Basic countryside pods often go for £50–£100 per night. Premium glamping tents or pods in busy tourist zones can reach £150–£300, especially during peak months.

Local research keeps your pricing realistic while identifying opportunities to stand out.

How Amenities Like Hot Tubs and Log Burners Increase Your Rate

Guests are happy to pay more for a few luxuries.

Adding a hot tub, log burner, or stylish kitchenette can bump your nightly rate significantly. These features not only add comfort but create memorable experiences that encourage better reviews.

And more reviews often mean more bookings.

Minimalist white-painted glamping pod interior with a small wooden dining table, two cushioned crate-style stools, and natural light coming through the window.

Using Dynamic Pricing for Weekends, Holidays, and Seasons

One static price won’t cut it year-round. Smart owners use dynamic pricing to adjust their rates based on demand.

During school holidays or summer weekends, you can increase prices. In quieter months, offer discounts or package deals to keep the pod booked.

Maximising income often means staying flexible.


Understanding Occupancy Rates

Occupancy is the second half of your income formula — and just as important.

Charging a good price is only effective if guests are actually staying in your pod.

What is a "Good" Occupancy Rate for a Glamping Pod?

The average occupancy rate depends on your pod's location:

  • Rural areas tend to average around 60%

  • Coastal locations may reach 75%

  • National park sites can hit 80%

These numbers offer useful targets when planning your expected income.

How Location, Marketing, and Reviews Impact Bookings

Being near attractions is a clear advantage, but so is great marketing.

High-quality photos, positive reviews, and a professional listing can make a big difference. Guests are more likely to book if your pod looks appealing and well-reviewed.

Location helps, but trust and presentation seal the deal.

The Difference Between Peak-Season and Year-Round Occupancy

Peak seasons — summer and school holidays — are your big earners.

In the off-season, occupancy can drop unless you adapt your offer. Think of winter getaways, cosy retreats, or promotions to attract off-peak bookings.
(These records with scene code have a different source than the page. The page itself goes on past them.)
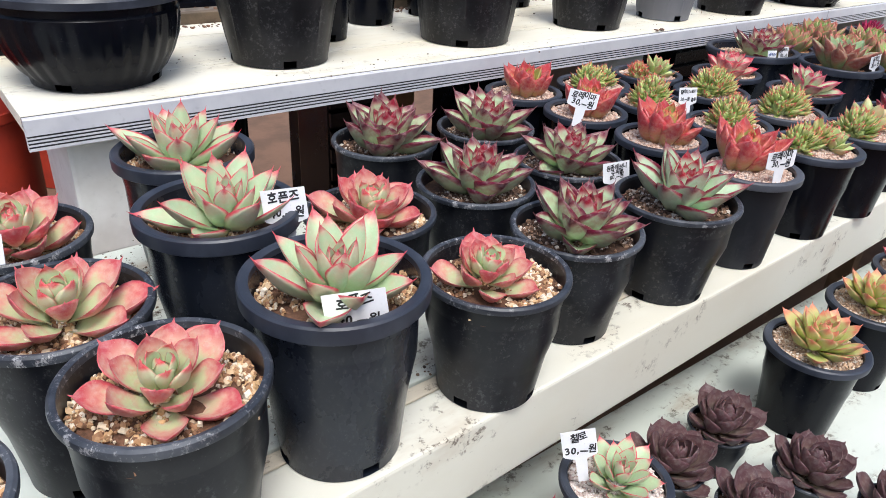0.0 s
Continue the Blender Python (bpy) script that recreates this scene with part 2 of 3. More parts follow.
LEAF = {
    "copper_heart": leaf_paint("copper_green_heart", (0.24, 0.42, 0.10), (0.34, 0.34, 0.13), (0.50, 0.13, 0.09), (0.9, 1.12), (0.84, 1.04), 0.25, (0.34, 0.52, 0.14), 0.4, 0.4, 0.36, 0.1),
    "red_heart": leaf_paint("red_heart", (0.32, 0.42, 0.10), (0.50, 0.32, 0.11), (0.62, 0.08, 0.06), (0.8, 1.2), (0.70, 1.05), 0.4, noisy=0.5, vary=0.5, rough=0.33, dusty=0.08),
    "mint_heart": leaf_paint("mint_heart", (0.50, 0.64, 0.44), (0.46, 0.30, 0.24), (0.40, 0.008, 0.03), (0.78, 0.95), (0.70, 0.90), 0.4, (0.50, 0.66, 0.42), 0.2, 0.2, 0.36),
    "mint": leaf_paint("mint_leaf", (0.45, 0.59, 0.40), (0.38, 0.24, 0.20), (0.21, 0.008, 0.03), (0.76, 0.94), (0.78, 0.95), 0.45, (0.46, 0.62, 0.36), 0.25, 0.2, 0.38),
    "ebony_heart": leaf_paint("maroon_edged_heart", (0.50, 0.62, 0.40), (0.44, 0.25, 0.21), (0.28, 0.008, 0.03), (0.74, 0.93), (0.64, 0.88), 0.45, (0.48, 0.64, 0.32), 0.3, 0.3, 0.36),
    "ebony": leaf_paint("maroon_edged_leaf", (0.44, 0.57, 0.34), (0.34, 0.17, 0.15), (0.14, 0.008, 0.03), (0.72, 0.93), (0.72, 0.93), 0.48, (0.42, 0.58, 0.26), 0.4, 0.35, 0.36),
    "pink_heart": leaf_paint("pink_rosette_heart", (0.52, 0.63, 0.36), (0.60, 0.45, 0.30), (0.60, 0.07, 0.08), (0.86, 1.1), (0.74, 0.96), 0.35, (0.50, 0.62, 0.34), 0.25, 0.3),
    "pink": leaf_paint("pink_rosette_leaf", (0.52, 0.56, 0.32), (0.62, 0.32, 0.25), (0.52, 0.08, 0.10), (0.5, 1.12), (0.42, 1.08), 0.85, (0.50, 0.60, 0.34), 0.45, 0.55, 0.36, 0.22, (0.2, 0.9)),
    "pale": leaf_paint("pale_green_leaf", (0.44, 0.57, 0.35), (0.58, 0.46, 0.33), (0.58, 0.06, 0.09), (0.80, 1.0), (0.76, 0.98), 0.6, (0.46, 0.60, 0.32), noisy=0.3),
    "red": leaf_paint("red_leaf", (0.56, 0.38, 0.16), (0.62, 0.20, 0.14), (0.50, 0.05, 0.065), (0.55, 1.12), (0.36, 1.02), 0.66, (0.54, 0.34, 0.15), 0.75, 0.5, 0.33, 0.2, (0.2, 0.85)),
    "crest": leaf_paint("crested_green_leaf", (0.40, 0.52, 0.17), (0.54, 0.44, 0.17), (0.60, 0.11, 0.08), (0.9, 1.3), (0.70, 0.98), 0.35, (0.46, 0.54, 0.22), 0.5, 0.6, 0.38, 0.15),
    "open": leaf_paint("open_green_leaf", (0.40, 0.53, 0.20), (0.56, 0.42, 0.22), (0.62, 0.10, 0.09), (0.92, 1.15), (0.80, 1.0), 0.4, (0.44, 0.56, 0.22), 0.5, 0.5, 0.38, 0.15),
    "ruddy": leaf_paint("ruddy_leaf", (0.48, 0.46, 0.18), (0.60, 0.32, 0.16), (0.58, 0.08, 0.07), (0.8, 1.2), (0.5, 0.95), 0.6, (0.50, 0.42, 0.18), 0.6, 0.6, 0.38, 0.1),
    "blush_heart": leaf_paint("blush_edged_heart", (0.52, 0.66, 0.44), (0.60, 0.36, 0.32), (0.52, 0.025, 0.08), (0.80, 0.98), (0.72, 0.94), 0.5, (0.52, 0.67, 0.42), 0.3, 0.3, 0.34),
    "blush": leaf_paint("blush_edged_leaf", (0.53, 0.63, 0.39), (0.60, 0.32, 0.29), (0.46, 0.03, 0.085), (0.70, 0.96), (0.70, 0.96), 0.88, (0.54, 0.67, 0.38), 0.35, 0.35, 0.34),
    "rosy_heart": leaf_paint("rosy_heart", (0.60, 0.68, 0.46), (0.68, 0.40, 0.35), (0.58, 0.03, 0.07), (0.80, 1.0), (0.74, 0.96), 0.55, (0.58, 0.68, 0.42), 0.3, 0.3, 0.34),
    "rosy": leaf_paint("rosy_edged_leaf", (0.60, 0.62, 0.44), (0.68, 0.36, 0.32), (0.56, 0.035, 0.075), (0.72, 0.98), (0.64, 0.97), 0.82, (0.58, 0.66, 0.40), 0.4, 0.4, 0.34, 0.22, (0.3, 0.95)),
    "wine": leaf_paint("wine_red_leaf", (0.46, 0.22, 0.18), (0.36, 0.06, 0.08), (0.22, 0.018, 0.045), (0.4, 1.05), (0.4, 0.98), 0.7, (0.50, 0.40, 0.24), 0.5, 0.5, 0.3, 0.1),
    "sage_heart": leaf_paint("sage_heart", (0.32, 0.46, 0.21), (0.40, 0.22, 0.14), (0.32, 0.075, 0.06), (0.80, 1.02), (0.74, 0.96), 1.0, (0.46, 0.60, 0.27), 0.6, 0.3, 0.4, 0.15, (0.3, 0.85)),
    "sage": leaf_paint("sage_leaf", (0.25, 0.37, 0.18), (0.36, 0.21, 0.14), (0.34, 0.09, 0.07), (0.88, 1.03), (0.92, 1.02), 0.8, (0.40, 0.53, 0.27), 0.7, 0.35, 0.4, 0.2, (0.3, 0.8)),
    "copper": leaf_paint("copper_green_leaf", (0.28, 0.44, 0.13), (0.42, 0.28, 0.15), (0.50, 0.14, 0.11), (0.80, 1.02), (0.74, 1.05), 0.58, (0.34, 0.52, 0.15), 0.6, 0.5, 0.38, 0.12),
    "magenta": leaf_paint("magenta_leaf", (0.5, 0.1, 0.16), (0.5, 0.03, 0.11), (0.34, 0.01, 0.08), (0.5, 1.0), (0.3, 0.9), 0.4, noisy=0.4, vary=0.4, dusty=0.1),
    "plum": leaf_paint("plum_leaf", (0.20, 0.145, 0.12), (0.145, 0.085, 0.08), (0.095, 0.042, 0.048), (0.4, 1.0), (0.4, 1.0), 0.4, (0.28, 0.27, 0.16), 0.5, 0.6, 0.48, 0.12),
    "lime": leaf_paint("lime_leaf", (0.46, 0.52, 0.16), (0.56, 0.46, 0.2), (0.66, 0.2, 0.12), (0.75, 1.1), (0.62, 1.0), 0.3, noisy=0.3, vary=0.35, dusty=0.12),
}

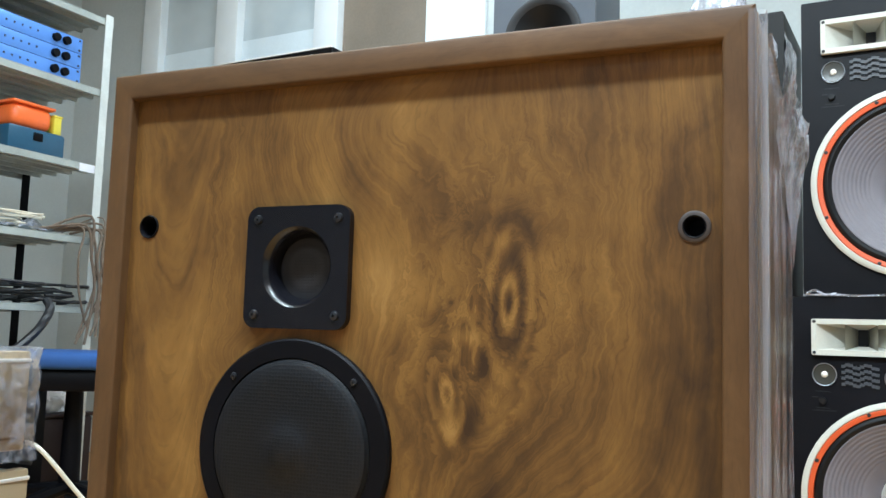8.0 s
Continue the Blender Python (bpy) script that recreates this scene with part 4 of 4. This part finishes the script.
sheet = thing("paper_sign", AMP @ pose(0.0605, 0.002, AZ1 - 0.001, -4, 1.0, -1.5), "white printed paper sign standing on the amplifier", "sign")
bm = ripple_sheet(0.0, 0.297, 0.0, 0.15, 24, 20, lambda u, v, h: (u, -h, v), lambda u, v: 0.0015 * math.sin(u * 17 + 1) + 0.001 * noise.noise(Vector((u * 14, v * 14, 0))) + (0.0009 if abs(v - 0.0345) < 0.004 else 0))
bmesh.ops.solidify(bm, geom=list(bm.faces), thickness=0.0003)
part("paper", bm, M_PAPER, sheet)


def lettering(text, size, m, material, parent, name):
    cu = bpy.data.curves.new(name, "FONT")
    cu.body, cu.size, cu.extrude = text, size, 0.0001
    tmp = bpy.data.objects.new(name, cu)
    scene.collection.objects.link(tmp)
    me = bpy.data.meshes.new_from_object(tmp.evaluated_get(bpy.context.evaluated_depsgraph_get()))
    bpy.data.objects.remove(tmp)
    me.transform(m)
    me.materials.clear()
    me.materials.append(material)
    ob = new(name, me)
    ob.parent = parent
    return ob


lettering("www.a", 0.029, Matrix.Translation((0.009, -0.0032, 0.0095)) @ Euler((radians(90), 0, 0)).to_matrix().to_4x4() @ Matrix.Diagonal((0.90, 1, 1, 1)), M_INK, sheet, "web_lettering")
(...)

Consistency year-round separates good income from great.


From Revenue to Profit: The Costs You Must Consider

Managing Your Ongoing Operating Costs (OpEx)

Even if bookings are strong, your profits depend on what’s left after expenses.

Running costs can creep up quickly if you’re not paying attention. Budgeting for these from the outset helps protect your earnings.

Commissions for Booking Platforms (e.g., Airbnb, Booking.com)

Booking platforms often charge 15–20% in commission.

While this takes a bite out of your income, it also boosts your reach. Many guests trust these platforms and are unlikely to find you otherwise.

Weigh the costs against the exposure.

The Cost of Cleaning, Laundry, and Consumables

Every guest stay means cleaning, laundry, and restocking essentials like tea, soap, and loo roll.

These add up — especially in peak season. You might handle these yourself or pay someone else, but either way, factor in the expense.

Utilities, Insurance, and General Maintenance

Don’t forget ongoing costs like electricity, gas, water, internet, and insurance.

Things wear out. Guests break stuff. You’ll need a budget for maintenance and occasional repairs.

Keeping your pod in top shape supports good reviews and keeps guests happy.

Two white barrel-style glamping pods with arched shingle roofs, placed on gravel ground surrounded by greenery and mountains under a partly cloudy sky.

A Sample Earnings Calculation: Putting It All Together

Let’s crunch a simple example to see how it all adds up.

Example Scenario: Calculating Annual Revenue

Suppose your luxury pod charges £150 per night, and it’s occupied 75% of the year.

That’s:
£150 x 0.75 x 365 = £41,062.50 in annual revenue.

This assumes consistent pricing and good occupancy throughout the year.

Subtracting Operating Costs to Find Your Net Profit

From that, subtract common costs:

  • Booking fees: ~£6,000

  • Cleaning and consumables: ~£5,000

  • Utilities and insurance: ~£2,500
    Total costs: £13,500

Your net profit = £27,562.50 per year.

Understanding Your Return on Investment (ROI)

If your glamping pod cost £35,000 to set up, you'd recoup that investment in a little over a year.

Once you hit break-even, your earnings go straight into your pocket — or towards your next pod.